When the political apparatchiks who make all decisions in this administration want Mr. Mankiw's opinion, they'll tell Mr. Mankiw what it is.

And when Howell Raines wants your opinion, he'll tell you what it is.

then there's this;

Then there's the effect of the worst fiscal crisis in the 50 states since World War II. Iris Lav of the Center on Budget and Policy Priorities suggests that tax increases and spending cuts at the state level could drain $100 billion from the national economy over the next year. Aid from Washington is an obvious answer — but the Bush administration refuses to provide a penny.

The reason that states are in the worst fiscal crisis is that the governors of those states, Republican and Democratic, didn't see what everyone else saw. The economy could never retain the heights it reached in the late 90's. They spent and spent without thinking about the long term. The Bush administration is thinking about the long term. Long term security for America. Without security, the economy will suffer worse than we've ever predicted.

So where's the upside?

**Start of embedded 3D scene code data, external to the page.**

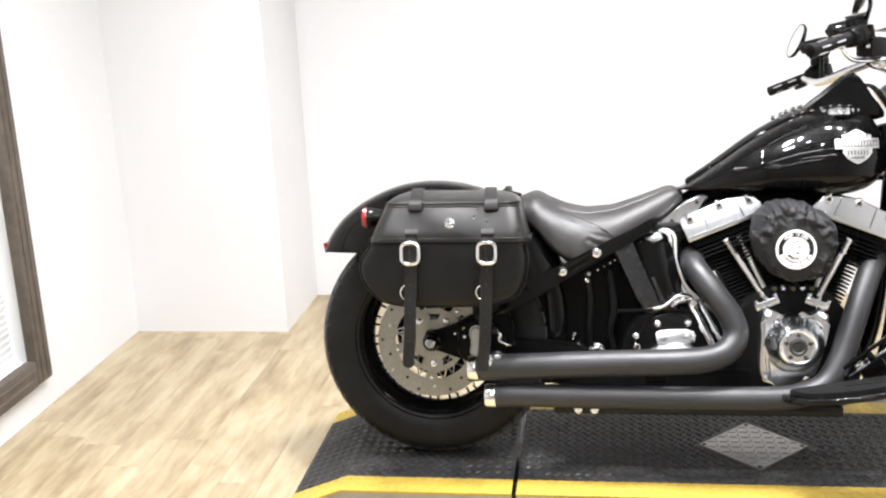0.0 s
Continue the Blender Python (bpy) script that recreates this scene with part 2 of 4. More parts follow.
def prism(outline, y0, y1, bevel=0.003, seg=2):
    """A plate with an (x, z) outline between two y, its rims rounded."""
    bm = bmesh.new()
    a = [bm.verts.new((x, y0, z)) for x, z in outline]
    b = [bm.verts.new((x, y1, z)) for x, z in outline]
    n = len(a)
    caps = [bm.faces.new(a), bm.faces.new(b[::-1])]
    for i in range(n):
        bm.faces.new((a[i], b[i], b[(i + 1) % n], a[(i + 1) % n]))
    if bevel:
        rim = [e for f in caps for e in f.edges]
        bmesh.ops.bevel(bm, geom=rim, offset=bevel, segments=seg, affect="EDGES", profile=0.6)
    bm.verts.index_update()
    return from_bm(bm)


def domed(outline, levels):
    """A cover with an (x, z) outline that swells forwards: (y, scale) from rim to crown."""
    cx, cz = sum(p[0] for p in outline) / len(outline), sum(p[1] for p in outline) / len(outline)
    return loft([[(cx + (x - cx) * k, y, cz + (z - cz) * k) for x, z in outline] for y, k in levels])


def smooth_outline(pts, sub=5):
    return [(p.x, p.y) for p in curve_points([(x, z, 0) for x, z in pts], sub, True)]


def interp(x, table):
    """Smooth lookup in a table of (x, value) rows."""
    if x <= table[0][0]:
        return table[0][1]
    for (x0, a), (x1, b) in zip(table, table[1:]):
        if x <= x1:
            t = (x - x0) / (x1 - x0)
            return a + (b - a) * t
    return table[-1][1]


def soft(x, table, w=0.018):
    return sum(interp(x + w * k / 3, table) for k in range(-3, 4)) / 7


def bolt(r, depth=0.008, n=18):
    """A domed cap bolt that faces -y, its seat at y = 0."""
    return lathe([(r * 1.15, 0), (r * 1.15, -depth * 0.3), (r, -depth * 0.45), (r * 0.92, -depth * 0.8), (r * 0.6, -depth), (r * 0.45, -depth), (r * 0.4, -depth * 0.7), (0.0001, -depth * 0.7)], n=n)


def thing(name, label, category, m=None, group="", kind=""):
    e = new(name)
    if m is not None:
        e.matrix_basis = m
    e.empty_display_size = 0.1
    return tagged(e, label, category, group, kind)

# ---- room ----
def slab(name, x0, x1, y0, y1, z0, z1, material, label, category):
    ob = part(name, rbox(((x0 + x1) / 2, (y0 + y1) / 2, (z0 + z1) / 2), (x1 - x0, y1 - y0, z1 - z0), 0), material, smooth=0)
    return tagged(ob, label, category, kind="structure")


T = 0.12
slab("wall_north", PILLAR_X, EAST_X, NORTH_Y, NORTH_Y + T, FLOOR_Z, CEIL_Z, WALLPAINT, "plain white painted showroom wall", "wall")
slab("wall_pillar", WEST_X, PILLAR_X, PILLAR_Y, NORTH_Y + T, FLOOR_Z, CEIL_Z, WALLPAINT, "white painted wall projection beside the niche", "wall")
slab("wall_east", EAST_X, EAST_X + T, SHOP_Y, NORTH_Y + T, FLOOR_Z, CEIL_Z, WALLPAINT, "plain white painted side wall", "wall")
# unseen walls, added to give paint and chrome something to reflect
slab("wall_south", WEST_X - T, EAST_X + T, SOUTH_Y - T, SOUTH_Y, FLOOR_Z, CEIL_Z, SHOPWALL, "unseen white shop wall, added for reflections", "wall")
slab("wall_shop", EAST_X, EAST_X + T, SOUTH_Y, SHOP_Y, FLOOR_Z, CEIL_Z, SHOPWALL, "unseen white shop wall, added for reflections", "wall")
slab("wall_shop", WEST_X - T, WEST_X, SOUTH_Y, SHOP_Y, FLOOR_Z, CEIL_Z, SHOPWALL, "unseen white shop wall, added for reflections", "wall")
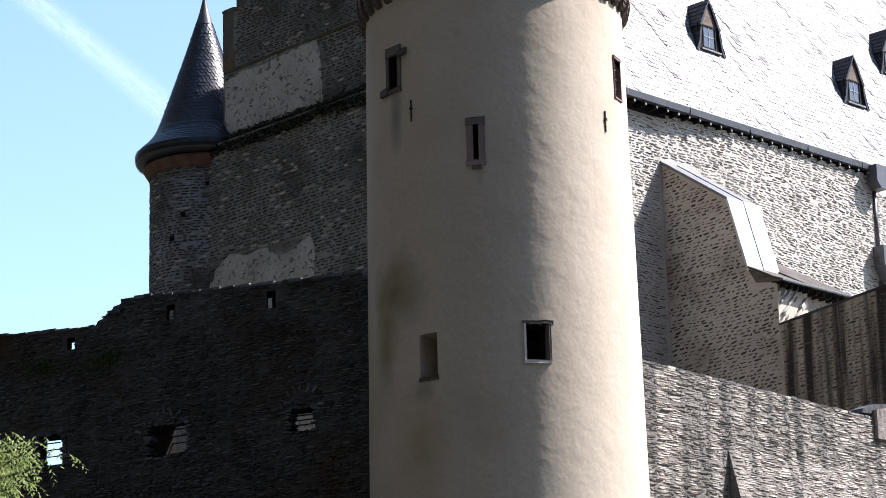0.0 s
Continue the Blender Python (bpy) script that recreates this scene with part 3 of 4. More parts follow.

To be fair, there are some reasons for hope. Most notably, after two years of low business investment, there's presumably a pent-up demand for new equipment. As I understand it, the prevailing view at the Federal Reserve — which is considerably more optimistic than private forecasters — is that once war fears are behind us, business investment will surge, and all will be well with the economy. Sounds like wishful thinking to me, but let's hope they're right. Also, war itself can be an economic stimulus, as the Pentagon replenishes the munitions it uses up in Iraq

This is true. Business must upgrade older equipment. As for the Federal Reserve, didn't they warn of "irrational exuberance"?
Krugman is the leader in hoping that the economy doesn't improve until, say...January 20, 2005.